System Overview
Architecture Summary
PDFy uses a website-first architecture with a Next.js frontend and a Python-based analysis backend. The frontend handles uploads, user-facing scan views, and report presentation. The backend handles PDF parsing, threat analysis, enrichment, and background jobs.
Major Components
apps/web (planned): Next.js application for upload, status, and report pages
services/analyzer (planned): Python analysis service for PDF parsing and rule execution
workers/jobs (planned): background workers for advanced analysis, enrichment, and cleanup
Redis: transient queueing, job orchestration, and short-lived status coordination
Postgres: scan records, findings summaries, status history, and retention metadata
S3-compatible object storage: temporary storage for uploaded PDFs and report artifacts
Responsibility Split
Next.js web layer
- Validate uploads at the product boundary
- Create scan records
- Serve result pages and scan status
- Expose a stable API for web clients
- Enforce retention choices at request creation time
Python analyzer
- Parse PDF structure
- Extract metadata and suspicious keywords
- Identify URLs, IPs, embedded objects, and JavaScript
- Apply heuristics for obfuscation and exploit indicators
- Produce normalized findings and risk signals
Background workers
- Run deeper analysis tasks that should not block the initial response
- Perform optional third-party hash reputation lookups
- Generate report artifacts
- Enforce expiry and deletion jobs
Trust Boundaries
- Public uploads enter through the web layer only.
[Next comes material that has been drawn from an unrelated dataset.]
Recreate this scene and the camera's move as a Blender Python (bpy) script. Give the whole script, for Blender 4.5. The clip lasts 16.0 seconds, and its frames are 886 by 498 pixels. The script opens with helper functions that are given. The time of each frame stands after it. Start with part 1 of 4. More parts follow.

- Analyzer and worker execution stay behind internal service boundaries.
- Third-party enrichment is optional and must be clearly separated from core analysis because it can disclose hashes or indicators externally.
Growth Path
This architecture is intentionally reusable for a future public website expansion, additional clients, or multi-user product layers without replacing the analysis engine.